***** Information given

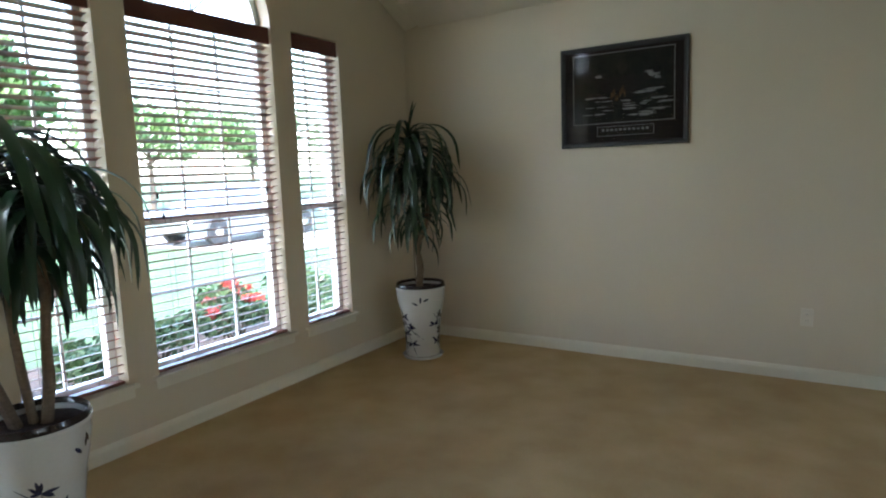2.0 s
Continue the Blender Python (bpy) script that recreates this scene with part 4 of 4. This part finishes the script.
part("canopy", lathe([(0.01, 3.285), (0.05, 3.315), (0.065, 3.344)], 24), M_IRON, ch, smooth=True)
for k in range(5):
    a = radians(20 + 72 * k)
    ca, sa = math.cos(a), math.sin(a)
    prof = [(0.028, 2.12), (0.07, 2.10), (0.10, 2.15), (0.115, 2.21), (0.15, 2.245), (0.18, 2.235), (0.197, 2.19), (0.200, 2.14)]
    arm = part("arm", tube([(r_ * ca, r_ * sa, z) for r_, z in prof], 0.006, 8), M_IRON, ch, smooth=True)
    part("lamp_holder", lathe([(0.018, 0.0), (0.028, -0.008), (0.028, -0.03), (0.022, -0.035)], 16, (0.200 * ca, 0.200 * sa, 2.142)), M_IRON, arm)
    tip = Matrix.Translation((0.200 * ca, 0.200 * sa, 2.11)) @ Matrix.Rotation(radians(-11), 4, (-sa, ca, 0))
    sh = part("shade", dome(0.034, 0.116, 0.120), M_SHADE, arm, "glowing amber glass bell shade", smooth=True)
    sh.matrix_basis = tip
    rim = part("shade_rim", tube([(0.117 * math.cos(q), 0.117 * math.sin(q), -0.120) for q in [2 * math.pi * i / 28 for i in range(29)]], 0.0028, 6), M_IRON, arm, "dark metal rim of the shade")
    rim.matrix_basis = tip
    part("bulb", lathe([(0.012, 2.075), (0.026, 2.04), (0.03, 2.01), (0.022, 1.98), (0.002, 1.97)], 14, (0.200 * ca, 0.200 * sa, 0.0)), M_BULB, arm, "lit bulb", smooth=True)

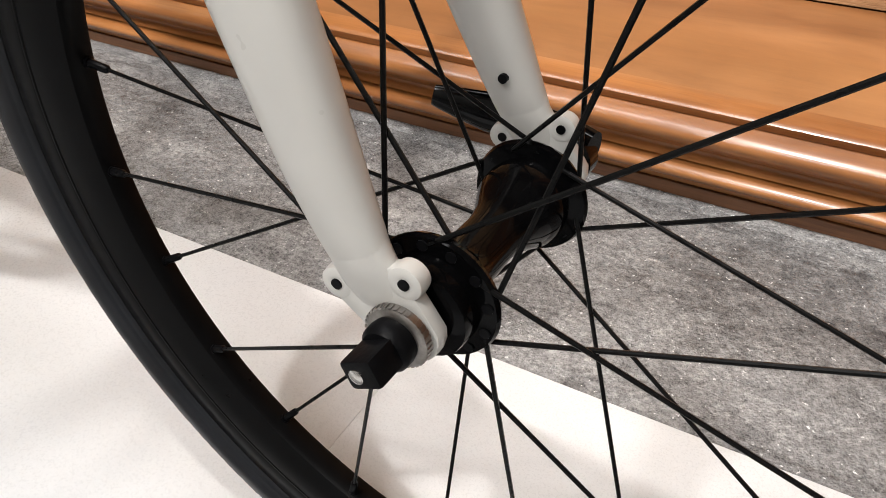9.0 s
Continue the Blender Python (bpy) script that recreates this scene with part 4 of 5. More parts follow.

**********

Beginning at the line that contains "finishes the script.", give the remaining lines of the records again exactly, through the last one. Leave out pictures.

> _Exercise answer_:
Continue the Blender Python (bpy) script that recreates this scene with part 4 of 4. This part finishes the script.
part("canopy", lathe([(0.01, 3.285), (0.05, 3.315), (0.065, 3.344)], 24), M_IRON, ch, smooth=True)
for k in range(5):
    a = radians(20 + 72 * k)
    ca, sa = math.cos(a), math.sin(a)
    prof = [(0.028, 2.12), (0.07, 2.10), (0.10, 2.15), (0.115, 2.21), (0.15, 2.245), (0.18, 2.235), (0.197, 2.19), (0.200, 2.14)]
    arm = part("arm", tube([(r_ * ca, r_ * sa, z) for r_, z in prof], 0.006, 8), M_IRON, ch, smooth=True)
    part("lamp_holder", lathe([(0.018, 0.0), (0.028, -0.008), (0.028, -0.03), (0.022, -0.035)], 16, (0.200 * ca, 0.200 * sa, 2.142)), M_IRON, arm)
    tip = Matrix.Translation((0.200 * ca, 0.200 * sa, 2.11)) @ Matrix.Rotation(radians(-11), 4, (-sa, ca, 0))
    sh = part("shade", dome(0.034, 0.116, 0.120), M_SHADE, arm, "glowing amber glass bell shade", smooth=True)
    sh.matrix_basis = tip
    rim = part("shade_rim", tube([(0.117 * math.cos(q), 0.117 * math.sin(q), -0.120) for q in [2 * math.pi * i / 28 for i in range(29)]], 0.0028, 6), M_IRON, arm, "dark metal rim of the shade")
    rim.matrix_basis = tip
    part("bulb", lathe([(0.012, 2.075), (0.026, 2.04), (0.03, 2.01), (0.022, 1.98), (0.002, 1.97)], 14, (0.200 * ca, 0.200 * sa, 0.0)), M_BULB, arm, "lit bulb", smooth=True)

9.0 s
Continue the Blender Python (bpy) script that recreates this scene with part 4 of 5. More parts follow.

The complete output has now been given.